[Work instructions] Retype the listing that follows, exactly as written.

[Provided data]

** start **

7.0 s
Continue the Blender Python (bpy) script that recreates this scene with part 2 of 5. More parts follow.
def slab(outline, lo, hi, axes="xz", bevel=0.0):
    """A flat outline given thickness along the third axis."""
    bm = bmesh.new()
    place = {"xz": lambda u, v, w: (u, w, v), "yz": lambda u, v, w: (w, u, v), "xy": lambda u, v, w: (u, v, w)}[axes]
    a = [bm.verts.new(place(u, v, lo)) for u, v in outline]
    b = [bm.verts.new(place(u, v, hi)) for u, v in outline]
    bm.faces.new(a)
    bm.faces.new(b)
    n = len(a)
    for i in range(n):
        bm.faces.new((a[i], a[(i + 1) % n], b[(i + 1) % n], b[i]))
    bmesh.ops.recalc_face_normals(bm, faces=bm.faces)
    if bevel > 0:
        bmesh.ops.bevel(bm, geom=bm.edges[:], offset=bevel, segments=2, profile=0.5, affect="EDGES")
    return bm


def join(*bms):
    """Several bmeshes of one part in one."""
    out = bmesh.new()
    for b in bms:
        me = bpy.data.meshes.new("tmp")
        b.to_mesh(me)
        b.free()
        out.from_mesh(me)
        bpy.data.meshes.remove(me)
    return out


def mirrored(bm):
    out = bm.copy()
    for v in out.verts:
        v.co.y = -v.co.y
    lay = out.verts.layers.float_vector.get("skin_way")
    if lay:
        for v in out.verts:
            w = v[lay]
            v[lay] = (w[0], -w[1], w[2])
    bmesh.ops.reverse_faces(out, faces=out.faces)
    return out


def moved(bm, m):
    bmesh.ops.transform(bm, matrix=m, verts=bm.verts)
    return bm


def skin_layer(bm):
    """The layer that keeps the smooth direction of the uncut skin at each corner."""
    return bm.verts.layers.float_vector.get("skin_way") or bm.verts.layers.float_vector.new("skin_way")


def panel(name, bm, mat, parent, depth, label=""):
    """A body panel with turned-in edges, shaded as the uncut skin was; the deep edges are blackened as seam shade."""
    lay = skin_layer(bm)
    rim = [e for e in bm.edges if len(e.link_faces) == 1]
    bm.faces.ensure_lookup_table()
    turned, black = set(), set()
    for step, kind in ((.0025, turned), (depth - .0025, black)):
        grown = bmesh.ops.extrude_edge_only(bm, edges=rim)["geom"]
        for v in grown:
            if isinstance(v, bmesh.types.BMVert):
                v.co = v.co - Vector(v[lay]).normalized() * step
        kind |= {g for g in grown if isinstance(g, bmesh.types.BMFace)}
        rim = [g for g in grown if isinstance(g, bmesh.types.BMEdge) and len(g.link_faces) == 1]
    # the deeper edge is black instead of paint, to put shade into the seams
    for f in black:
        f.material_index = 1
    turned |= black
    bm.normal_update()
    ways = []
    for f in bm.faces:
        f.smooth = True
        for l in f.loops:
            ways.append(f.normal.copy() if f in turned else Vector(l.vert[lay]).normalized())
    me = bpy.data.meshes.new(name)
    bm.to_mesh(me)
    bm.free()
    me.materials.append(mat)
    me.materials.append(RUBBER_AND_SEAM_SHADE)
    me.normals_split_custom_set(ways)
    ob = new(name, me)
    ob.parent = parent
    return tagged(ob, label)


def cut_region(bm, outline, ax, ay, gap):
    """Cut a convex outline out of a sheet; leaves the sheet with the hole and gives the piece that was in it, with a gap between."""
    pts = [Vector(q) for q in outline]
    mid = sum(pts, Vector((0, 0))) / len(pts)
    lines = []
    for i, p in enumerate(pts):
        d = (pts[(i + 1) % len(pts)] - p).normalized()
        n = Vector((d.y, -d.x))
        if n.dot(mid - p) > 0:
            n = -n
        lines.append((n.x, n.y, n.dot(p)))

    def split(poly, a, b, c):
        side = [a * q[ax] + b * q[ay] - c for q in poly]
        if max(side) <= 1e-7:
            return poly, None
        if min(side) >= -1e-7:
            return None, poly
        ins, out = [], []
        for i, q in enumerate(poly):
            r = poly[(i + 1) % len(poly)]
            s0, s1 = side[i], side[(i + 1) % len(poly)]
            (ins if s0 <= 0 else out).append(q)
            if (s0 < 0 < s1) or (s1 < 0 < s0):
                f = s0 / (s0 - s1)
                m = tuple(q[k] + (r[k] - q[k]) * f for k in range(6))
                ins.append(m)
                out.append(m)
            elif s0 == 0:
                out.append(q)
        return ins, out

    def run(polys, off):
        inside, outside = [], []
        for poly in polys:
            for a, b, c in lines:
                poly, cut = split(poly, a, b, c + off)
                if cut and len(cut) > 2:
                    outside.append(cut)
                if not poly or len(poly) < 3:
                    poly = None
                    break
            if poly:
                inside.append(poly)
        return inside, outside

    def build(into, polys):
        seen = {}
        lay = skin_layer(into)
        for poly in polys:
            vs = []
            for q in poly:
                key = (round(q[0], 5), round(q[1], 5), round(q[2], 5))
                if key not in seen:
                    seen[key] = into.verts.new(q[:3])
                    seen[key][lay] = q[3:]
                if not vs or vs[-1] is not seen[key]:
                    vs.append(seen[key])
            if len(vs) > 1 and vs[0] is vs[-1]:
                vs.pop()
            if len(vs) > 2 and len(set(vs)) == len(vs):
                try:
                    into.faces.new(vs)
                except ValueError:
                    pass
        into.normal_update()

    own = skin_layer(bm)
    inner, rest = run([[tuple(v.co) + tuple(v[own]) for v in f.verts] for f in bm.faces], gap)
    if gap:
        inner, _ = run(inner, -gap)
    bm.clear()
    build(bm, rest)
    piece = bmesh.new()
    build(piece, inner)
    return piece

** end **

[Answer to the exercise]
7.0 s
Continue the Blender Python (bpy) script that recreates this scene with part 2 of 5. More parts follow.
def slab(outline, lo, hi, axes="xz", bevel=0.0):
    """A flat outline given thickness along the third axis."""
    bm = bmesh.new()
    place = {"xz": lambda u, v, w: (u, w, v), "yz": lambda u, v, w: (w, u, v), "xy": lambda u, v, w: (u, v, w)}[axes]
    a = [bm.verts.new(place(u, v, lo)) for u, v in outline]
    b = [bm.verts.new(place(u, v, hi)) for u, v in outline]
    bm.faces.new(a)
    bm.faces.new(b)
    n = len(a)
    for i in range(n):
        bm.faces.new((a[i], a[(i + 1) % n], b[(i + 1) % n], b[i]))
    bmesh.ops.recalc_face_normals(bm, faces=bm.faces)
    if bevel > 0:
        bmesh.ops.bevel(bm, geom=bm.edges[:], offset=bevel, segments=2, profile=0.5, affect="EDGES")
    return bm


def join(*bms):
    """Several bmeshes of one part in one."""
    out = bmesh.new()
    for b in bms:
        me = bpy.data.meshes.new("tmp")
        b.to_mesh(me)
        b.free()
        out.from_mesh(me)
        bpy.data.meshes.remove(me)
    return out


def mirrored(bm):
    out = bm.copy()
    for v in out.verts:
        v.co.y = -v.co.y
    lay = out.verts.layers.float_vector.get("skin_way")
    if lay:
        for v in out.verts:
            w = v[lay]
            v[lay] = (w[0], -w[1], w[2])
    bmesh.ops.reverse_faces(out, faces=out.faces)
    return out


def moved(bm, m):
    bmesh.ops.transform(bm, matrix=m, verts=bm.verts)
    return bm


def skin_layer(bm):
    """The layer that keeps the smooth direction of the uncut skin at each corner."""
    return bm.verts.layers.float_vector.get("skin_way") or bm.verts.layers.float_vector.new("skin_way")


def panel(name, bm, mat, parent, depth, label=""):
    """A body panel with turned-in edges, shaded as the uncut skin was; the deep edges are blackened as seam shade."""
    lay = skin_layer(bm)
    rim = [e for e in bm.edges if len(e.link_faces) == 1]
    bm.faces.ensure_lookup_table()
    turned, black = set(), set()
    for step, kind in ((.0025, turned), (depth - .0025, black)):
        grown = bmesh.ops.extrude_edge_only(bm, edges=rim)["geom"]
        for v in grown:
            if isinstance(v, bmesh.types.BMVert):
                v.co = v.co - Vector(v[lay]).normalized() * step
        kind |= {g for g in grown if isinstance(g, bmesh.types.BMFace)}
        rim = [g for g in grown if isinstance(g, bmesh.types.BMEdge) and len(g.link_faces) == 1]
    # the deeper edge is black instead of paint, to put shade into the seams
    for f in black:
        f.material_index = 1
    turned |= black
    bm.normal_update()
    ways = []
    for f in bm.faces:
        f.smooth = True
        for l in f.loops:
            ways.append(f.normal.copy() if f in turned else Vector(l.vert[lay]).normalized())
    me = bpy.data.meshes.new(name)
    bm.to_mesh(me)
    bm.free()
    me.materials.append(mat)
    me.materials.append(RUBBER_AND_SEAM_SHADE)
    me.normals_split_custom_set(ways)
    ob = new(name, me)
    ob.parent = parent
    return tagged(ob, label)


def cut_region(bm, outline, ax, ay, gap):
    """Cut a convex outline out of a sheet; leaves the sheet with the hole and gives the piece that was in it, with a gap between."""
    pts = [Vector(q) for q in outline]
    mid = sum(pts, Vector((0, 0))) / len(pts)
    lines = []
    for i, p in enumerate(pts):
        d = (pts[(i + 1) % len(pts)] - p).normalized()
        n = Vector((d.y, -d.x))
        if n.dot(mid - p) > 0:
            n = -n
        lines.append((n.x, n.y, n.dot(p)))

    def split(poly, a, b, c):
        side = [a * q[ax] + b * q[ay] - c for q in poly]
        if max(side) <= 1e-7:
            return poly, None
        if min(side) >= -1e-7:
            return None, poly
        ins, out = [], []
        for i, q in enumerate(poly):
            r = poly[(i + 1) % len(poly)]
            s0, s1 = side[i], side[(i + 1) % len(poly)]
            (ins if s0 <= 0 else out).append(q)
            if (s0 < 0 < s1) or (s1 < 0 < s0):
                f = s0 / (s0 - s1)
                m = tuple(q[k] + (r[k] - q[k]) * f for k in range(6))
                ins.append(m)
                out.append(m)
            elif s0 == 0:
                out.append(q)
        return ins, out

    def run(polys, off):
        inside, outside = [], []
        for poly in polys:
            for a, b, c in lines:
                poly, cut = split(poly, a, b, c + off)
                if cut and len(cut) > 2:
                    outside.append(cut)
                if not poly or len(poly) < 3:
                    poly = None
                    break
            if poly:
                inside.append(poly)
        return inside, outside

    def build(into, polys):
        seen = {}
        lay = skin_layer(into)
        for poly in polys:
            vs = []
            for q in poly:
                key = (round(q[0], 5), round(q[1], 5), round(q[2], 5))
                if key not in seen:
                    seen[key] = into.verts.new(q[:3])
                    seen[key][lay] = q[3:]
                if not vs or vs[-1] is not seen[key]:
                    vs.append(seen[key])
            if len(vs) > 1 and vs[0] is vs[-1]:
                vs.pop()
            if len(vs) > 2 and len(set(vs)) == len(vs):
                try:
                    into.faces.new(vs)
                except ValueError:
                    pass
        into.normal_update()

    own = skin_layer(bm)
    inner, rest = run([[tuple(v.co) + tuple(v[own]) for v in f.verts] for f in bm.faces], gap)
    if gap:
        inner, _ = run(inner, -gap)
    bm.clear()
    build(bm, rest)
    piece = bmesh.new()
    build(piece, inner)
    return piece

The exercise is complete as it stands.